The practice of the Nuremberg Tribunal, the first-generation court, demonstrated this by rejecting the Act of State doctrine and establishing the principle of individual criminal responsibility through an interpretation that elevated the non-enforceable rules of the 1929 Geneva and Hague Conventions into mandatory, non-derogable rules subject to criminal sanctions. The subsequent alignment of the Tokyo Tribunal and the eventual codification of the Nuremberg Principles by the UN completed this process, ultimately initiating the move toward a permanent criminal court.

Second Generation courts (ICTY/ICTR) developed concepts that became crucial precedents for ICL. Their interpretations, though technically non-binding on third parties, became the basis for defining crimes in the ICC Statute. They also precisely defined crimes absent in hard law. Most notably, the ICTY elevated the prohibition of torture to the status of a peremptory norm (jus cogens), emphasizing the victim’s right to redress and the perpetrator’s criminal responsibility. The procedural developments, such as the establishment of the Victims and Witnesses Unit, were also significant.

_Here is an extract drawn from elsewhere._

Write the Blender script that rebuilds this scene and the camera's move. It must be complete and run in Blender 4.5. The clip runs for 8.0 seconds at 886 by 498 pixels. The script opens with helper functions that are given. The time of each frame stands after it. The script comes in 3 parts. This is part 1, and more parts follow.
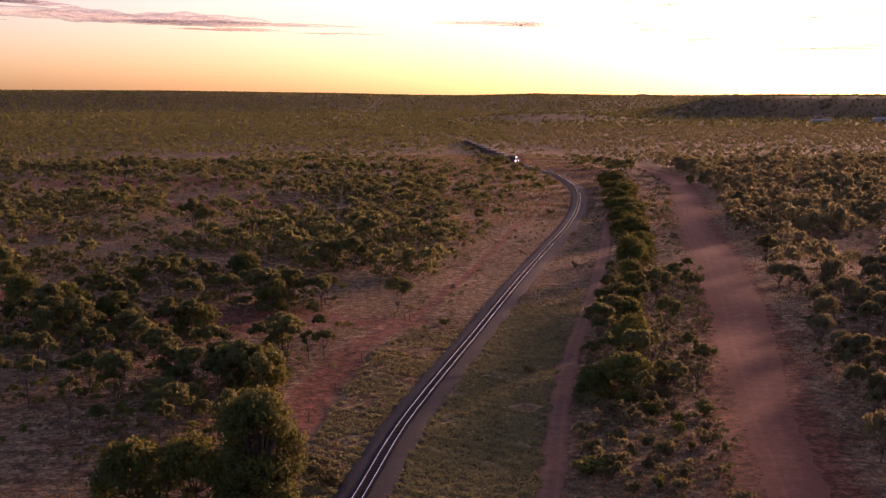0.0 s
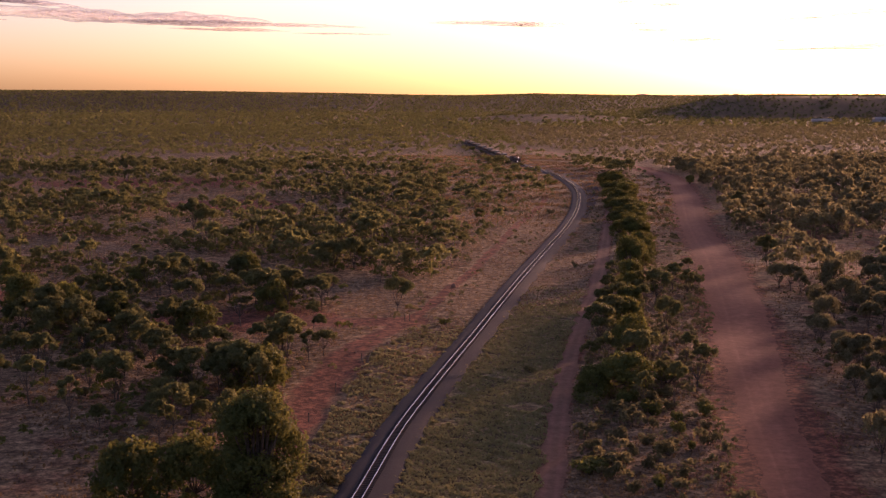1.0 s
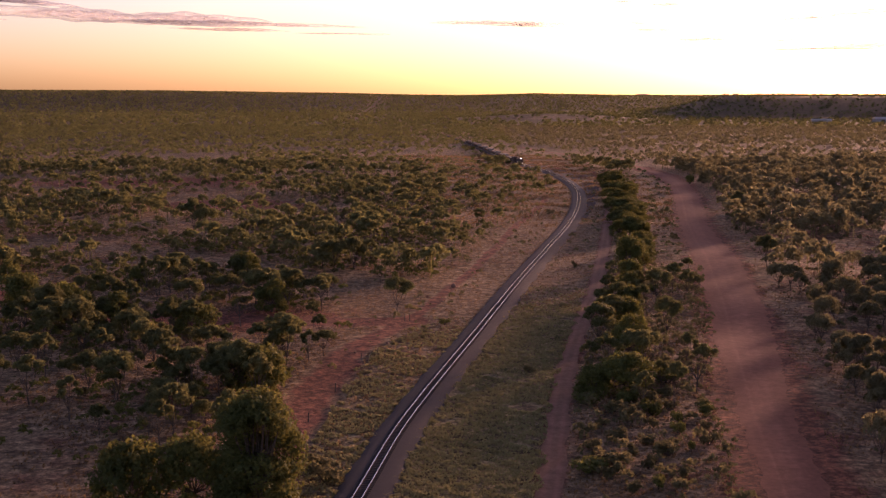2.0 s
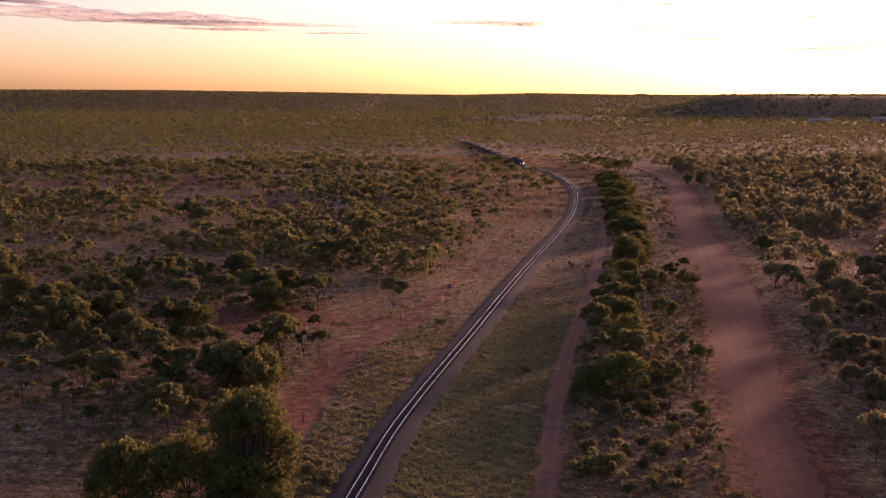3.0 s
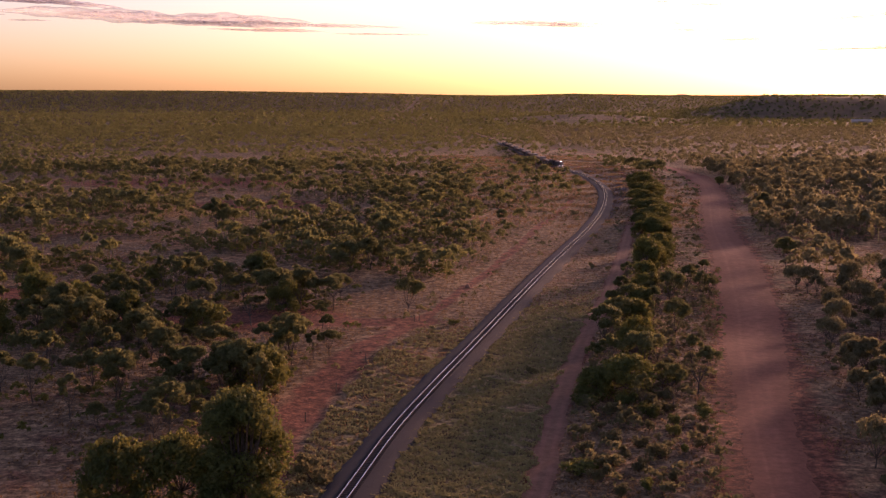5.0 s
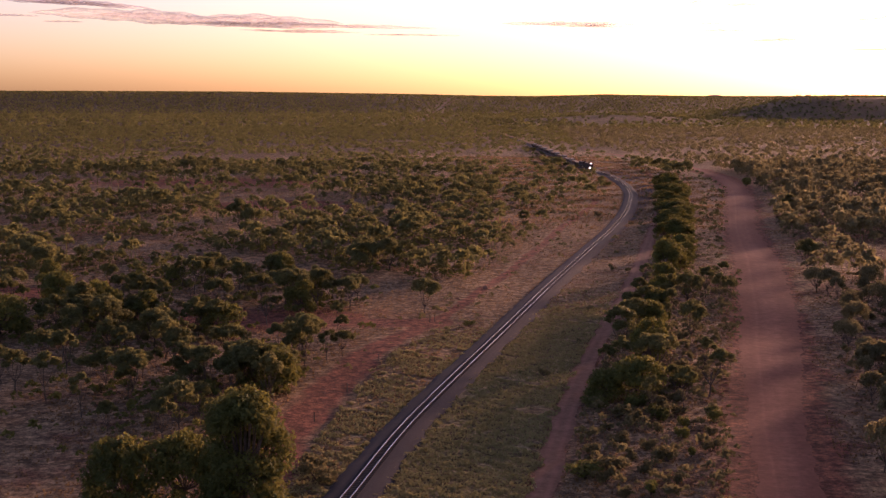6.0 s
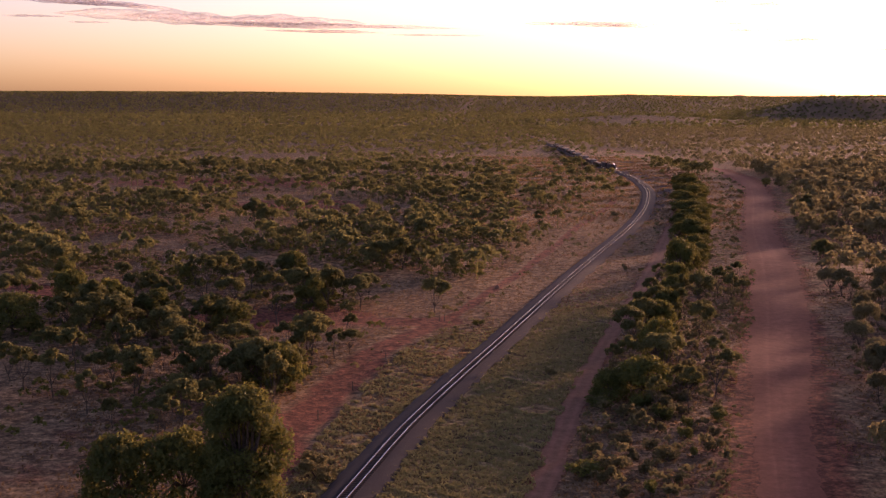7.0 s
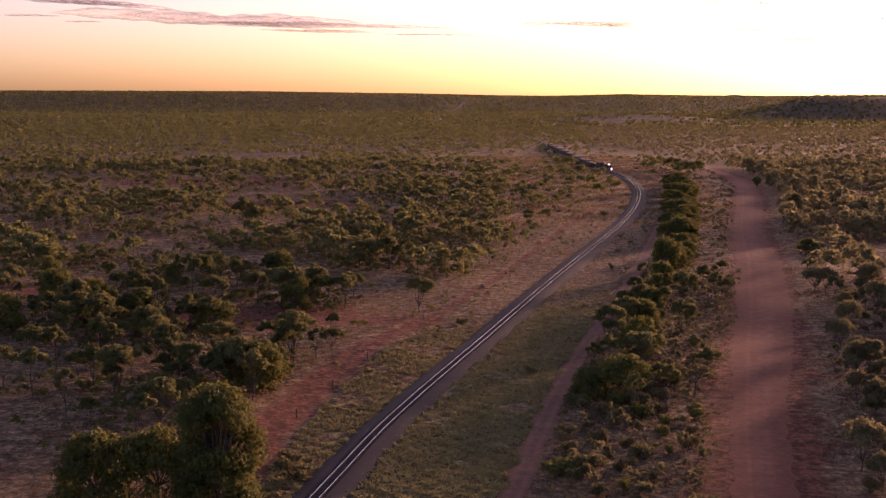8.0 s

Third Generation courts (Hybrid Courts), operating where general ICL principles were already established, focused on developing specific, detailed rules. By applying domestic law alongside international norms, they generated case-specific rulings that enrich ICL literature where international instruments were silent.

Finally, the ICC’s practice, particularly the OTP’s prioritization criteria, created a hierarchy of international crimes (placing crimes against fundamental rights, then children, then women, at the highest levels). This hierarchy, though non-binding outside the Court’s mechanism, requires repetition to solidify into a legal rule.

In conclusion, the development of international humanitarian soft law through the practice of ICCs is clearly visible, centered on the mechanisms of elevating ordinary norms to mandatory rules, providing an interpretive tool, offering auxiliary resources for extracting IHL norms, guiding judicial practice, and creating coherence among tribunals.